When you really want somebody to be on the board only vote for this person (or these people) = Bullet voting

When you really want somebody not to be on the board vote for everybody but this person. = Compromise voting.

But the WMF system does not offer two choices (yes or nay) but three (yes, neutral, nay) and even more interesting. The different votes are weighted differently. In the most likely outcomes the nay votes will have way more impact than the yes votes. Neutral votes are not counted in any way:

How are the winners determined, and what is the process once voting is completed?

Voters submit votes using a Support/Neutral/Oppose system. The votes will be tallied and the candidates will be ranked by percentage of support, defined as the number of votes cast in support of the candidate divided by the total number of votes cast for the candidate ("neutral" preferences are not counted, so this is the sum of support and oppose votes) - Support/Support+Oppose. The candidates with the highest percentage of support will be recommended to the Board of Trustees for appointment, which occurs once additional verification of requirements is completed.

Why nay votes count

To give you some examples with small numbers:

Person A who receives 9 support votes and one oppose vote has an approval rate of 90%.

Person B who receives 17 support votes and two oppose votes has an approval rate of 89%.

In this case person A would be the winner although in total numbers he has only half the support of person B. In this scenario the candidate needs 9 support votes to make up for one oppose vote.

This of course works for bigger numbers as well:

A  90- 10 gives an approval rate of 90%
B 900-101 gives an approval rate of 89,91%
A wins

A. 900 - 100 gives an approval rate of 90%
B: 908 - 101 gives an approval rate of 89,99%
A wins

The higher the approval rate for the top candidates is in general, the higher is the impact of a negative vote.

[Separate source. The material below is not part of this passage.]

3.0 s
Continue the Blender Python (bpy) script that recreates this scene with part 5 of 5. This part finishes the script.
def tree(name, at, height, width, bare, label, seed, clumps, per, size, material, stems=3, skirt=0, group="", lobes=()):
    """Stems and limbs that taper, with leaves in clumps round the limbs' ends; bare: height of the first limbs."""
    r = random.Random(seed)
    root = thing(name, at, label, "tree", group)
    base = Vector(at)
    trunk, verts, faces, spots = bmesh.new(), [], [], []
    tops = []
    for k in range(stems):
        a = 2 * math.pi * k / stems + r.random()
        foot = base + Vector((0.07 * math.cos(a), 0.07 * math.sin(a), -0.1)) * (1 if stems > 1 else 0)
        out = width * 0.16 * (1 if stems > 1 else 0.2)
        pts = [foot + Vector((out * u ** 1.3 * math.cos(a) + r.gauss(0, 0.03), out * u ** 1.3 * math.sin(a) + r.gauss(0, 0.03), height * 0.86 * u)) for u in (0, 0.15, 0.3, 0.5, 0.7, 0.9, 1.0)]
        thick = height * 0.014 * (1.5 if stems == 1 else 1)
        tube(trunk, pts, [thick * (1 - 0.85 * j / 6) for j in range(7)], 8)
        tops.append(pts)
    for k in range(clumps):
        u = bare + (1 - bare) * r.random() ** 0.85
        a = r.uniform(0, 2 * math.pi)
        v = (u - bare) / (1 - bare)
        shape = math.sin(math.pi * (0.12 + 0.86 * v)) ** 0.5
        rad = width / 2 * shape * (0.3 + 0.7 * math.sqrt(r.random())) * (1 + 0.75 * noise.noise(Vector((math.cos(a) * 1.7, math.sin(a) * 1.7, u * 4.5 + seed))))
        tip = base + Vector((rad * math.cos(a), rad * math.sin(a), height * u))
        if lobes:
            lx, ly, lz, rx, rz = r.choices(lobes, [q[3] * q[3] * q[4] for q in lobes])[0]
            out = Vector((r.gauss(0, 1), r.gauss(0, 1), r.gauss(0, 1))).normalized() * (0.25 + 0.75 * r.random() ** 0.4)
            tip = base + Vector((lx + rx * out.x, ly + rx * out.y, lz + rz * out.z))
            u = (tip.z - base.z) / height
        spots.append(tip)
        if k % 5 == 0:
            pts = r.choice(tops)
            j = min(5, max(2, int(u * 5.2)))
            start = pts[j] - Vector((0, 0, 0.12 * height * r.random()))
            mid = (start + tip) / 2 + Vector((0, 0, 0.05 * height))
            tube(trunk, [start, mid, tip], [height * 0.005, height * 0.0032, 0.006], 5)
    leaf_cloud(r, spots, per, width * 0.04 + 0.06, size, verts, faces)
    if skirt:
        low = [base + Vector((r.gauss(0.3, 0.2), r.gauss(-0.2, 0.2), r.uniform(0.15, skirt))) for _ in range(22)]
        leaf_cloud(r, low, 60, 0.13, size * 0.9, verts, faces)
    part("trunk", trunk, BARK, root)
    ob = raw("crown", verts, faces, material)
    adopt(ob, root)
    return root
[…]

With an approval rate of 90% for the top canditaes voting nay has 9 times more impact than voting yes. Around 80% approval rate the impact of a nay is 4 times as big, around 70% approval rate the factor is below 3 and around 50% the factor is just one. Below 50%, the support votes become more influential than nays.

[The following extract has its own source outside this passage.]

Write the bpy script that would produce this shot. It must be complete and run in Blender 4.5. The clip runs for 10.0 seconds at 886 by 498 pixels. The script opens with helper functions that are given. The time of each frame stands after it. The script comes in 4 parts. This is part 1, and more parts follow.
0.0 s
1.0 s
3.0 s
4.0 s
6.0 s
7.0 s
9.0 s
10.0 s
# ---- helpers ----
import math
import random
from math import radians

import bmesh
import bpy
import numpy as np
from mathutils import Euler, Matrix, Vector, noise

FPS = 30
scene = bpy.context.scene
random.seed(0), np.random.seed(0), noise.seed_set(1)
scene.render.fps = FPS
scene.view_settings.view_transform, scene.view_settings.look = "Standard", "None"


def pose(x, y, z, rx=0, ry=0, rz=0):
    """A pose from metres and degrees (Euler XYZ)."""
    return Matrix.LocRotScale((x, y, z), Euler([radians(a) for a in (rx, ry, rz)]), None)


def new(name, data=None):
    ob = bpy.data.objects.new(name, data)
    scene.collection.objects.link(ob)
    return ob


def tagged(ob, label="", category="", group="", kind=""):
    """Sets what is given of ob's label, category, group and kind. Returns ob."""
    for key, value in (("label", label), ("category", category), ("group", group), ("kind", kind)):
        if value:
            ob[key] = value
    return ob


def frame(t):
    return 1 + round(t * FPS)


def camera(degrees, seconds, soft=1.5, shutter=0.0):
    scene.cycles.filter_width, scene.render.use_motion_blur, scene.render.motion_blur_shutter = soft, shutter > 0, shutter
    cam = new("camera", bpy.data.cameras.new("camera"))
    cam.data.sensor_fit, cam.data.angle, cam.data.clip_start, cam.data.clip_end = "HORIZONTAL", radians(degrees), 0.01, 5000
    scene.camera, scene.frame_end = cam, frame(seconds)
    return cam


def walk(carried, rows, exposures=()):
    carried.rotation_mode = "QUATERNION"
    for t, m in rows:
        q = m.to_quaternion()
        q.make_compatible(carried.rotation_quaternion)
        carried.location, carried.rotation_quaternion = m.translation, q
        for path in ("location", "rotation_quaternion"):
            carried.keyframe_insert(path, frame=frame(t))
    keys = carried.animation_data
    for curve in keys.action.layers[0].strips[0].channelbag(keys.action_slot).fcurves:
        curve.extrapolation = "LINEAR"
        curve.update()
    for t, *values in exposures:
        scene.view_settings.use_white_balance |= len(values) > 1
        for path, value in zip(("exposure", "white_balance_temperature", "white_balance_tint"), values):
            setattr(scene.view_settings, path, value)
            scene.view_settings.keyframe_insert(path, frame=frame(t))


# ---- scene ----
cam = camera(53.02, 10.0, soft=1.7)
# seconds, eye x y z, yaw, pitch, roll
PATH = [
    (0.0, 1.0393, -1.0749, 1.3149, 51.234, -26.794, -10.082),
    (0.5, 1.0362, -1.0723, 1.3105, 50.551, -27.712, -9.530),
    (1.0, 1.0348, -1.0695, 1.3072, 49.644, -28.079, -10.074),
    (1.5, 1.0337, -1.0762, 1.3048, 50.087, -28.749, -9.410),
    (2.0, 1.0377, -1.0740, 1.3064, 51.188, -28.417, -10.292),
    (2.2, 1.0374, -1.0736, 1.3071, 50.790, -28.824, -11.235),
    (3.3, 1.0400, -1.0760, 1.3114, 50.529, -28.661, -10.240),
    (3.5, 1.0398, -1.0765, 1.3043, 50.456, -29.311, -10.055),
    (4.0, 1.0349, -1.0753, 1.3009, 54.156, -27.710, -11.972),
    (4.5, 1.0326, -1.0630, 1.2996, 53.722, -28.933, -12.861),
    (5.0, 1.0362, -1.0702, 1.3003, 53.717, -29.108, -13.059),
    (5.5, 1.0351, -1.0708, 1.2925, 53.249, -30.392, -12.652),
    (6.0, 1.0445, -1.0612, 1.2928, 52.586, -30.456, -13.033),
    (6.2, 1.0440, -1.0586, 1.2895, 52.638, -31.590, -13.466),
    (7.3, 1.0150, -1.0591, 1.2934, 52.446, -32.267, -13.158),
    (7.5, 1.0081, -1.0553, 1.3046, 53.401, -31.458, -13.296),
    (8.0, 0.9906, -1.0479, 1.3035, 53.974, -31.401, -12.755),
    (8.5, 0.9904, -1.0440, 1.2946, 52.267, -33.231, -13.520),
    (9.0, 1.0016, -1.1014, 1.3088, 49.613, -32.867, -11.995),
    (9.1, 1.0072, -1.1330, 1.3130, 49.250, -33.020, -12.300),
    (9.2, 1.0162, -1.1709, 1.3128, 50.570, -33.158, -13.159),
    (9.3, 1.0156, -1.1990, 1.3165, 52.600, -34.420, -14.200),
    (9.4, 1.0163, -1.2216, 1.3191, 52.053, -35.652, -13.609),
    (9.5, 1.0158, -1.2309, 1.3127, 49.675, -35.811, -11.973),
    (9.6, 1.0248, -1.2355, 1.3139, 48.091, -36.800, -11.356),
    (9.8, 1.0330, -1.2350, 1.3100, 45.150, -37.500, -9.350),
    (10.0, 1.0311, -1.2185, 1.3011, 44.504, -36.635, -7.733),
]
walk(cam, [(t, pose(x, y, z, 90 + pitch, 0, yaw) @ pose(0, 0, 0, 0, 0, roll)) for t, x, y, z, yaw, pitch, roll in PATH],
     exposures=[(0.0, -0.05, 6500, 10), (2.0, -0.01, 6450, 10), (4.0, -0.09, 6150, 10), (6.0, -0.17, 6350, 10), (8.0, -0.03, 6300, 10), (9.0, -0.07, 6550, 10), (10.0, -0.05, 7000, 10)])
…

Given normal circumstances in such an election the approval rates for the top three candidates should be over 70 or 80%; so a negative given has three to four times than impact than a positive vote given.

For you as tatical voter this means: don't waste nay-votes. Don't vote neutral. 

What does that mean?

First, let's hope not everybody votes strategically - the likely outcome would be that all of the candidates will receive an approval rate of less than 50% which would really deligitimize the whole system. But probably this won't happen.

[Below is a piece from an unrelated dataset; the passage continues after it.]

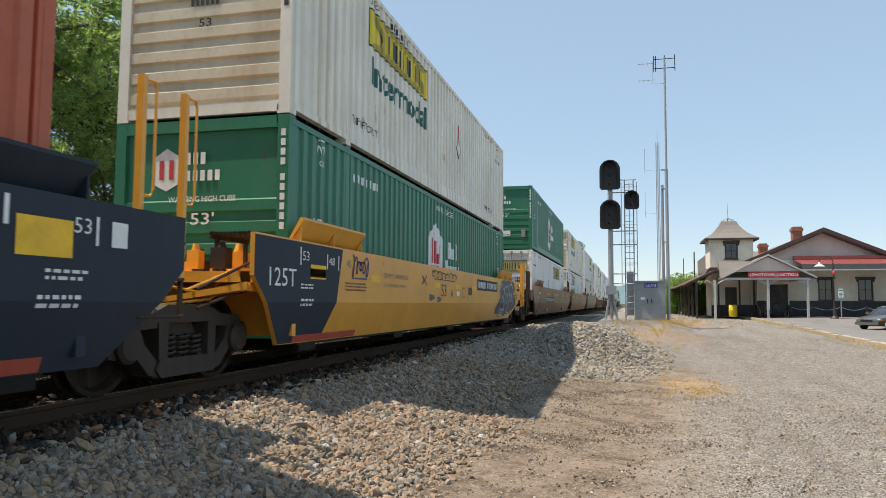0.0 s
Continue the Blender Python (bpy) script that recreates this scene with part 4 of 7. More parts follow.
def air_tank(car, mat):
    """A brown air reservoir that lies along the end of a car."""
    bm = bmesh.new()
    y0, y1, r = LONG + 0.85, LONG + 2.25, 0.21
    lathe(bm, [(0.05, y0), (r * 0.75, y0 + 0.03), (r, y0 + 0.12), (r, y1 - 0.12), (r * 0.75, y1 - 0.03), (0.05, y1)], "y", 24, (0.95, 0, 1.90))
    tank = part("air_tank", bm, mat, car, "round-ended brown air reservoir", smooth=True)
    for y in (y0 + 0.25, y1 - 0.3):
        bm = bmesh.new()
        lathe(bm, [(r + 0.004, y), (r + 0.012, y), (r + 0.012, y + 0.05), (r + 0.004, y + 0.05)], "y", 24, (0.95, 0, 1.90), True)
        box(bm, 0.9, 1.0, y, y + 0.05, 1.2, 1.70)
        part("tank_strap", bm, GRIMY, tank)


def brake_wheel(car, y, mat):
    bm = bmesh.new()
    box(bm, -0.75, -0.45, y, y + 0.2, 1.22, 1.85)
    part("brake_housing", bm, mat, car, bevel=0.02)
    bm = bmesh.new()
    c = Vector((-0.6, y - 0.10, 1.85))
    ring = [(c.x + 0.27 * math.cos(a * math.tau / 20), c.y, c.z + 0.27 * math.sin(a * math.tau / 20)) for a in range(21)]
    tube(bm, ring, 0.016, 6)
    for a in range(5):
        tube(bm, [c, (c.x + 0.27 * math.cos(a * math.tau / 5), c.y, c.z + 0.27 * math.sin(a * math.tau / 5))], 0.011, 5)
    tube(bm, [c, c + Vector((0, 0.2, 0))], 0.03, 8)
    part("brake_wheel", bm, mat, car, "spoked hand brake wheel")
    bm = bmesh.new()
    lathe(bm, [(0.05, -0.4), (0.17, -0.36), (0.17, 0.36), (0.05, 0.4)], "x", 16, (0.55, y + 0.3, 1.38))
    part("air_reservoir", bm, mat, car, "grimy air reservoir", smooth=True)


def well_car(s, kind, mat, front_end, rear_end, label, end_mat=None, top=None, post_top=1.95, post_mat=None, marks=(), style="wedge", front_posts=None, rear_posts=None, rear_mat=None, tank=False, ribs=9):
    top = top or (1.62 if kind == "smooth" else 1.46)
    end_mat = end_mat or mat
    car = train_thing("well_car", s, 0.0, label, "well car", "cars of the train")
    well_body(car, kind, mat, end_mat, front_end, rear_end, top, style, ribs)
    pm = post_mat or GRIMY
    if front_end == "coupler":
        ladder_posts(car, -3.35, pm, front_posts or (post_top, post_top), 0.42)
    if rear_end == "coupler":
        ladder_posts(car, LONG + 2.75, rear_mat or pm, rear_posts or (post_top, post_top), 0.42)
        brake_wheel(car, LONG + 1.9, pm)
    else:
        ladder_posts(car, LONG + 0.75, pm, rear_posts or (post_top, post_top), 0.75)
    if tank:
        air_tank(car, end_mat)
    for m in marks:
        m(car, top)
    return car

# ---- paint, stencils and graffiti on the cars ----
PAINT_GREY = plain("spray_grey", (0.085, 0.09, 0.10), 0.6)
PAINT_PALE = plain("spray_pale", (0.49, 0.43, 0.36), 0.6, vary=0.25, scale=3)
PAINT_MINT = plain("spray_mint", (0.47, 0.50, 0.44), 0.6, vary=0.25, scale=3)
PAINT_WHITE = plain("spray_white", (0.66, 0.64, 0.60), 0.6, vary=0.2)
PAINT_BLACK = plain("spray_black", (0.02, 0.02, 0.022), 0.6)
PAINT_ORANGE = plain("spray_orange", (0.42, 0.11, 0.035), 0.6, vary=0.2)
PAINT_BLUE = plain("spray_blue", (0.03, 0.07, 0.25), 0.6)
PAINT_SLATE = plain("spray_slate", (0.075, 0.095, 0.12), 0.6, vary=0.25)
PAINT_SKY = plain("spray_sky", (0.36, 0.46, 0.50), 0.6)
PAINT_CHALK = plain("chalk", (0.60, 0.53, 0.46), 0.8, vary=0.3, scale=12)
PAINT_LIME = plain("spray_lime", (0.30, 0.31, 0.09), 0.6)
PAINT_RED = plain("stripe_red", (0.42, 0.07, 0.04), 0.6)
PATCH_BROWN = plain("patch_brown", (0.20, 0.09, 0.045), 0.6, vary=0.2)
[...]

What will likely happen is another scenario: not the people who have the most support in the movement will win, but those who have the least opposition. This of course favours a different kind of candidates: people more keen on compromise, without strong opinions and more middle-of-the-road-types.

On the good side: the probably will make the board in general more efficient. Middle-of-the-road candidates need less time and attention of the other board members. For an international board comprised of 10 volunteers this is important. Coordinating 10 people in this setting is even strenous enough when all of the are great teamplayers.

On the good side: if gives a fighting chance to people from smaller projects. They may not be as well known internationally as those from the english Wikipedia but in this system it's not really the total number of people supporting one candidate that counts. Coming from a smaller project and having a big majority there supporting you could be more helpful.

But, seen from a community standpoint, it favours candidates who are less likely to stand for their points, who are less assertive and are less ready that may hurt or are not popular. Or, said differently: it favours candidates who just may get lost inside the board and never be seen again after their election.